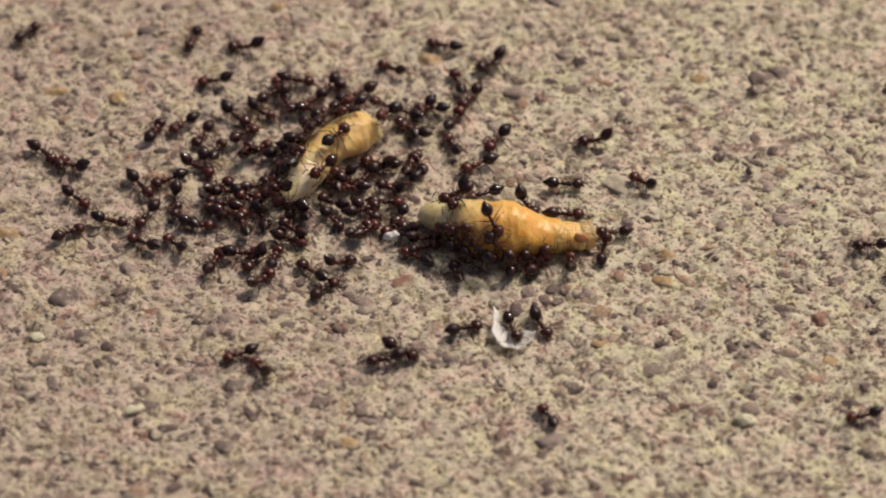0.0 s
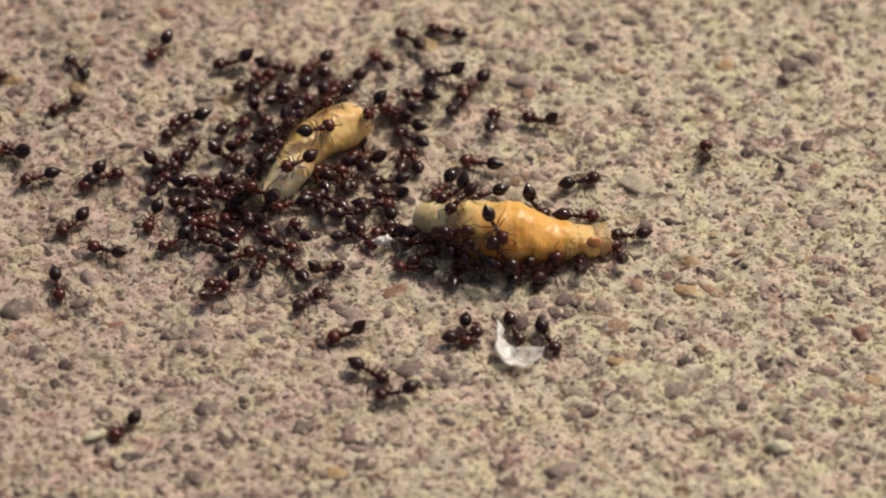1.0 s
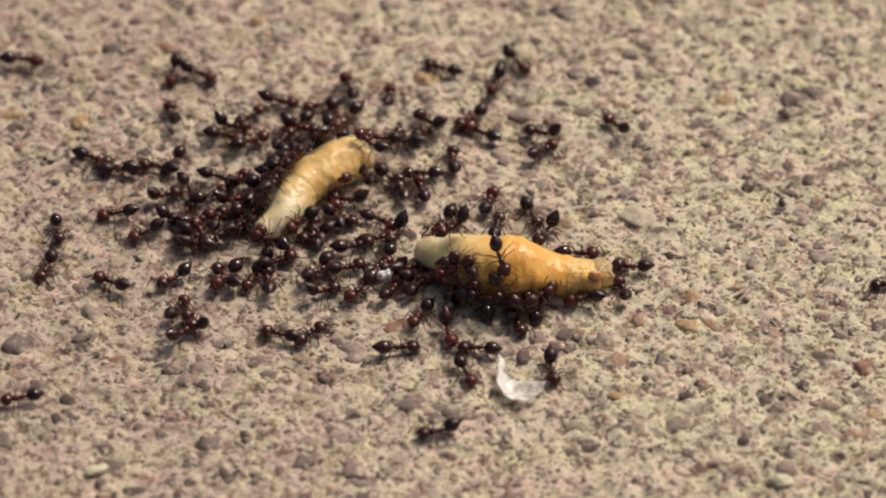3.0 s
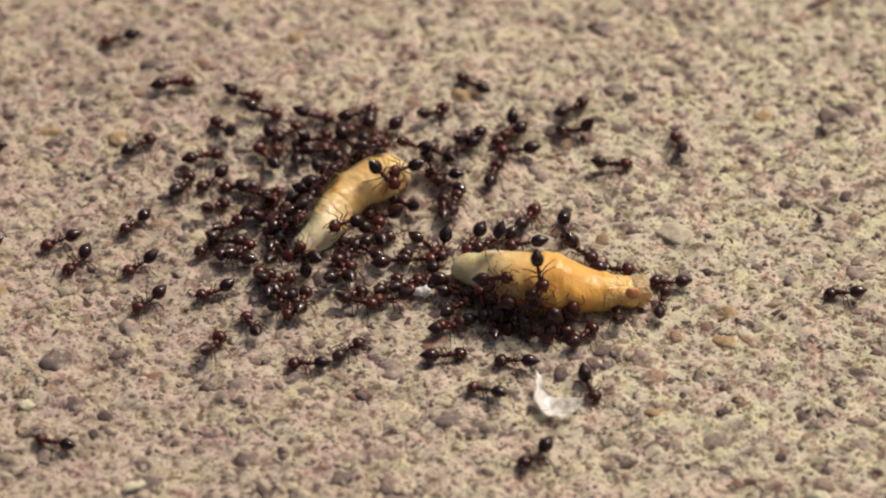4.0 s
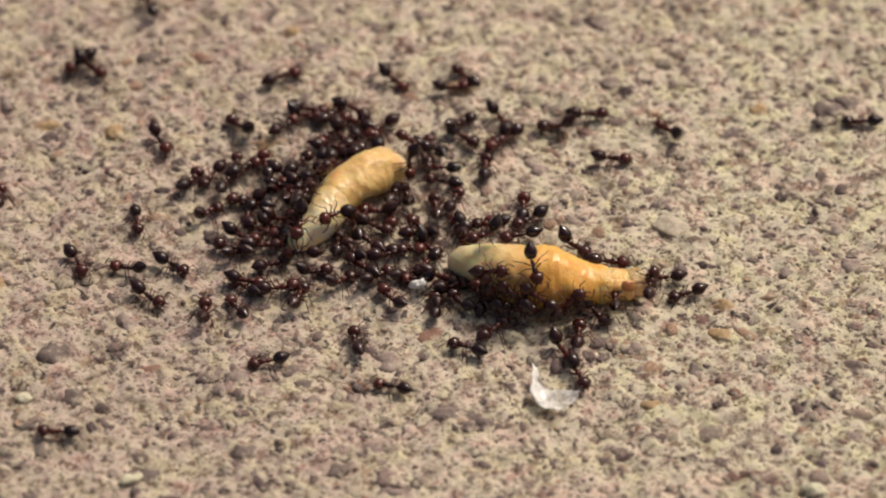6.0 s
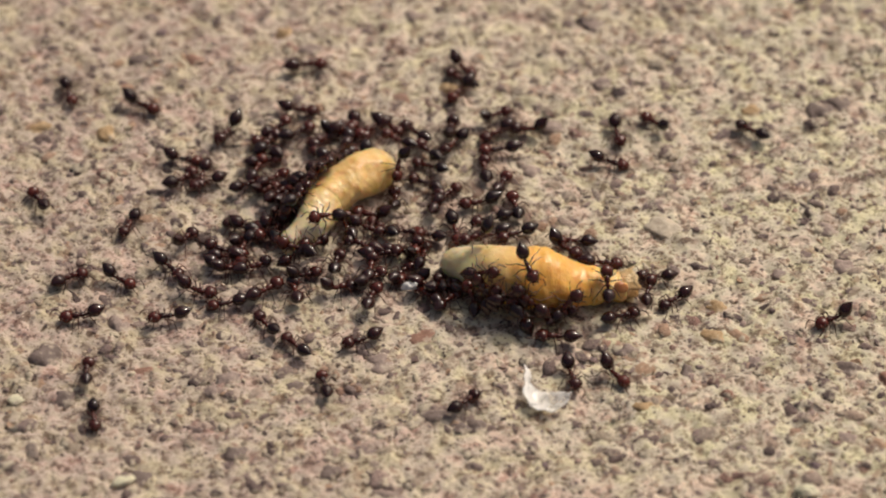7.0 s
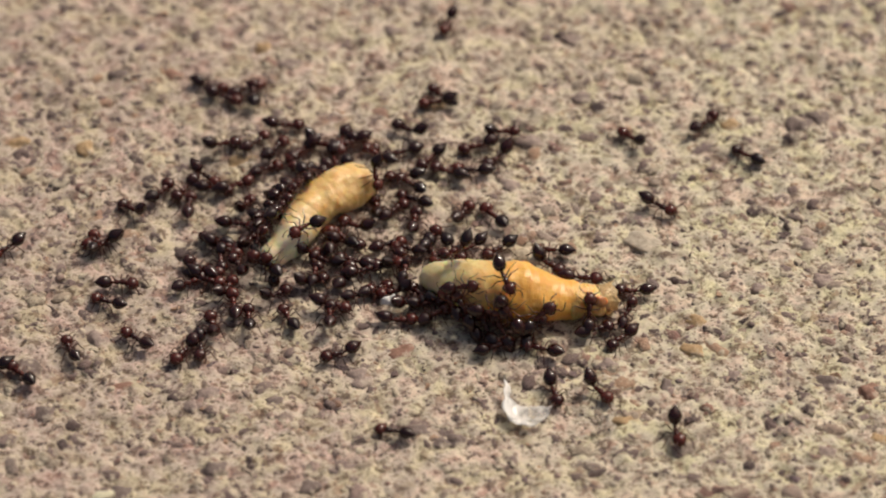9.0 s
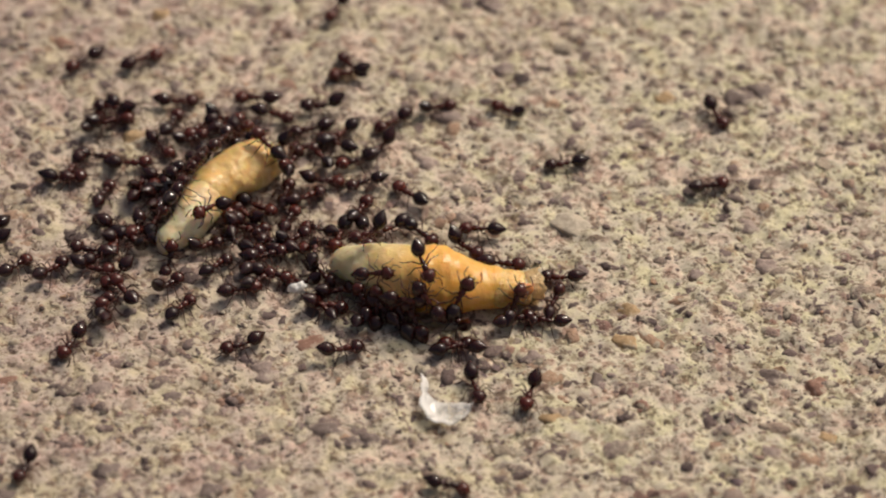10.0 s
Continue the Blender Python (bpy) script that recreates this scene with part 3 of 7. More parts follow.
def vary_ant(ant, raised, seed):
    """Sets how an ant holds its abdomen, head, feelers and legs."""
    rng = random.Random(seed)
    for p in ant.children:
        kind = p.name.split(".")[0]
        if kind == "gaster":
            p.rotation_euler = (0, radians(raised), radians(rng.uniform(-16, 16)))
        elif kind == "head":
            p.rotation_euler = (radians(rng.uniform(-8, 8)), radians(rng.uniform(-6, 22)), radians(rng.uniform(-22, 22)))
            for q in p.children:
                if q.name.startswith("antenna"):
                    q.rotation_euler = (radians(rng.uniform(-15, 15)), radians(rng.uniform(-25, 15)), radians(rng.uniform(-25, 25)))
        elif kind == "leg":
            p.rotation_euler = (radians(rng.uniform(-6, 6)), radians(rng.uniform(-6, 6)), radians(rng.uniform(-18, 18)))
    ant.scale = (rng.uniform(0.96, 1.10),) * 3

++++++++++

Stated problem: Copy the material shown above in full and exactly. Skip the pictures.

Complete answer:
0.0 s
1.0 s
3.0 s
4.0 s
6.0 s
7.0 s
9.0 s
10.0 s
Continue the Blender Python (bpy) script that recreates this scene with part 3 of 7. More parts follow.
def vary_ant(ant, raised, seed):
    """Sets how an ant holds its abdomen, head, feelers and legs."""
    rng = random.Random(seed)
    for p in ant.children:
        kind = p.name.split(".")[0]
        if kind == "gaster":
            p.rotation_euler = (0, radians(raised), radians(rng.uniform(-16, 16)))
        elif kind == "head":
            p.rotation_euler = (radians(rng.uniform(-8, 8)), radians(rng.uniform(-6, 22)), radians(rng.uniform(-22, 22)))
            for q in p.children:
                if q.name.startswith("antenna"):
                    q.rotation_euler = (radians(rng.uniform(-15, 15)), radians(rng.uniform(-25, 15)), radians(rng.uniform(-25, 25)))
        elif kind == "leg":
            p.rotation_euler = (radians(rng.uniform(-6, 6)), radians(rng.uniform(-6, 6)), radians(rng.uniform(-18, 18)))
    ant.scale = (rng.uniform(0.96, 1.10),) * 3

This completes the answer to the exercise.